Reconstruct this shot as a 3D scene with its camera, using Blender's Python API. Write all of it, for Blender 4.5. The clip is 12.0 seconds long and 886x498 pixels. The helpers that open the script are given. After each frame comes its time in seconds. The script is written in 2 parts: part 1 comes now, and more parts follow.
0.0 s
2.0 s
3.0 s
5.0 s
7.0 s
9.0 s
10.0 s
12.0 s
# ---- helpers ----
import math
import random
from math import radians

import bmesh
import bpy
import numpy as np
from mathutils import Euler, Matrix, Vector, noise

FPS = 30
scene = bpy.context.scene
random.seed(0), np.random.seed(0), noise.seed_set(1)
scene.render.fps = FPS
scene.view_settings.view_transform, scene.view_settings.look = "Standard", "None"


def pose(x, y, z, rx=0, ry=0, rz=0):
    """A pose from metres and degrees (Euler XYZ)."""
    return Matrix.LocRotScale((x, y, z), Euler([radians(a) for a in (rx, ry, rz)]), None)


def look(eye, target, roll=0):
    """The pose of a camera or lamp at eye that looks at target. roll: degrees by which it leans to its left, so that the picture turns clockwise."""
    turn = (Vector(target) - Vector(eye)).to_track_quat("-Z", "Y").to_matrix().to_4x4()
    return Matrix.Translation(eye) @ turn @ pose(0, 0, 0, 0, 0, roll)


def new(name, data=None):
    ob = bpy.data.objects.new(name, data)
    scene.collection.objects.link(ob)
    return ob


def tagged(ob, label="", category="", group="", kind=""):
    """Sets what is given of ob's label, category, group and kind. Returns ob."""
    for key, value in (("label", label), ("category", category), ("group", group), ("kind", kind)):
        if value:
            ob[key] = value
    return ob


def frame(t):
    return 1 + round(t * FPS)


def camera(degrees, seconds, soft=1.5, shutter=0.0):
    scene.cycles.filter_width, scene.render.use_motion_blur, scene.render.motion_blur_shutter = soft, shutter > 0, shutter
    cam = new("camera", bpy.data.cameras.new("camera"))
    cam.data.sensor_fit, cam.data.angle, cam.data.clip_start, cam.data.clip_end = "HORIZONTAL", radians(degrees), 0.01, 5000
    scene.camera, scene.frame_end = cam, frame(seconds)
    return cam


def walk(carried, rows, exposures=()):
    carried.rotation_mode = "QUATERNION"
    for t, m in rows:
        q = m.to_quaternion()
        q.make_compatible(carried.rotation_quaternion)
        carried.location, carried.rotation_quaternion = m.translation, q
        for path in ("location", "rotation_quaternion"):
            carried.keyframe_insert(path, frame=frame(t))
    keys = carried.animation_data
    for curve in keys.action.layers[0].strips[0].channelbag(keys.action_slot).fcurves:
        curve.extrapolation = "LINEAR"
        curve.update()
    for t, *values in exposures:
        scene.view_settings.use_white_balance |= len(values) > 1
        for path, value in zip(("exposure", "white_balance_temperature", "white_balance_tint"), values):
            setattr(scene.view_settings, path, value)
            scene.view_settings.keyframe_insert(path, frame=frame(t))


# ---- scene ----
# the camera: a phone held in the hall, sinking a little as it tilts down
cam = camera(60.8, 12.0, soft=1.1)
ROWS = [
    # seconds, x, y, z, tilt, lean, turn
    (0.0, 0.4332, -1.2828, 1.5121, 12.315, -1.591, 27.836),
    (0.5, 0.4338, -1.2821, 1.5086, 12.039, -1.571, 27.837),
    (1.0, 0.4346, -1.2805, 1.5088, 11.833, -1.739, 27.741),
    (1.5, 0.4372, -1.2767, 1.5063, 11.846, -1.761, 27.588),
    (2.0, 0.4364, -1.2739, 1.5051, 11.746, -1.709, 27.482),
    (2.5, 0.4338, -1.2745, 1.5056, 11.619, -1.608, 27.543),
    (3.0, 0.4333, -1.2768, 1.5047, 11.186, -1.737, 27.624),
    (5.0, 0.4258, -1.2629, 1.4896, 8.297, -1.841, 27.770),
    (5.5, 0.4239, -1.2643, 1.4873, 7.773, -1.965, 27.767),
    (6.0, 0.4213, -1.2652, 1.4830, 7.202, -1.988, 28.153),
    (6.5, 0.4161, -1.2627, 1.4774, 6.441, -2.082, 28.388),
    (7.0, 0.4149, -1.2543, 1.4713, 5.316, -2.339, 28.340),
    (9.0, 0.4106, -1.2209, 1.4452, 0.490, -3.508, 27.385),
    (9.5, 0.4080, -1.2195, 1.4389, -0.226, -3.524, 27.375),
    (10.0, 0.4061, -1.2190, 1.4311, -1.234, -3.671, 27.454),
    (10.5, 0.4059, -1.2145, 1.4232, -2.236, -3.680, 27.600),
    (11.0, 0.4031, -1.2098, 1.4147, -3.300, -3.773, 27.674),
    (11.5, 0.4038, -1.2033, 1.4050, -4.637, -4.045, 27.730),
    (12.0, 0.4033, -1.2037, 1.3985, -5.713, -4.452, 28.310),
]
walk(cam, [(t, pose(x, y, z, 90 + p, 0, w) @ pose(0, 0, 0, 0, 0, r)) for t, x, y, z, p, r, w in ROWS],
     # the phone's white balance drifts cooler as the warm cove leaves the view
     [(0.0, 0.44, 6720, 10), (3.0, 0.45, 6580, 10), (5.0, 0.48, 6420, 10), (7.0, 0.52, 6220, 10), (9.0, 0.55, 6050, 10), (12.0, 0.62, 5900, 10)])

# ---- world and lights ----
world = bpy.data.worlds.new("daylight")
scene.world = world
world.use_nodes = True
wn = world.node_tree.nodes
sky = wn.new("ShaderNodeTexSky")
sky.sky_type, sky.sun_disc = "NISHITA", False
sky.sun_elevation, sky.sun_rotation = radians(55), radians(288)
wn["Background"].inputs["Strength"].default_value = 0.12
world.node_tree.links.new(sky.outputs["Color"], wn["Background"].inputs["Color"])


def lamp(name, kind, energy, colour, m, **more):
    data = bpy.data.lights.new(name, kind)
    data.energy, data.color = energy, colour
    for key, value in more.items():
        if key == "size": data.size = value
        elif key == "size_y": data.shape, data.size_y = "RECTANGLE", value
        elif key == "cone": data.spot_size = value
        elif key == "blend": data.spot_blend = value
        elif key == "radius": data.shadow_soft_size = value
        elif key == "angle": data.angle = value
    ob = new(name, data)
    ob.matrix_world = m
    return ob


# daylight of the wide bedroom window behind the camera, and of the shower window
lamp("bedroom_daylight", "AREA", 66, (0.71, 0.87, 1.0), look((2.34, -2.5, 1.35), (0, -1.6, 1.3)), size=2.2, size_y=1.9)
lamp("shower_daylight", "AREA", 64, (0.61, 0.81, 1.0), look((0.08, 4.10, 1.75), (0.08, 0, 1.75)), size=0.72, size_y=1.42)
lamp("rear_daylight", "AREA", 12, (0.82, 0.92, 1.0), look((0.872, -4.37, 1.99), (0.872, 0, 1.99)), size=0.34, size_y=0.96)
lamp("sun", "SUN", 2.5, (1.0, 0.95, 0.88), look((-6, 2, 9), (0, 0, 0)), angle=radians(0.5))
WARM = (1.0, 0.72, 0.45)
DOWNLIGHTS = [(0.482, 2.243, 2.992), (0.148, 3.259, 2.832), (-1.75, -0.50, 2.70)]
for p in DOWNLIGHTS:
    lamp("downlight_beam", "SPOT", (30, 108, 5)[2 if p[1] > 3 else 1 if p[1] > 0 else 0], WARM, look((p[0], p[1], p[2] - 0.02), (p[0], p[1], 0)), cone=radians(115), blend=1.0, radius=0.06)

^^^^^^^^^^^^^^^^

### [THE PROBLEM]
Begin with the line containing "scene.view_settings.use_white_balance |= len(values)", end with the line containing "scene.view_settings.keyframe_insert(path, frame=frame(t))", and transcribe exactly every line in that span, with nothing added.

### [RESULT FOR THIS TASK]
        scene.view_settings.use_white_balance |= len(values) > 1
        for path, value in zip(("exposure", "white_balance_temperature", "white_balance_tint"), values):
            setattr(scene.view_settings, path, value)
            scene.view_settings.keyframe_insert(path, frame=frame(t))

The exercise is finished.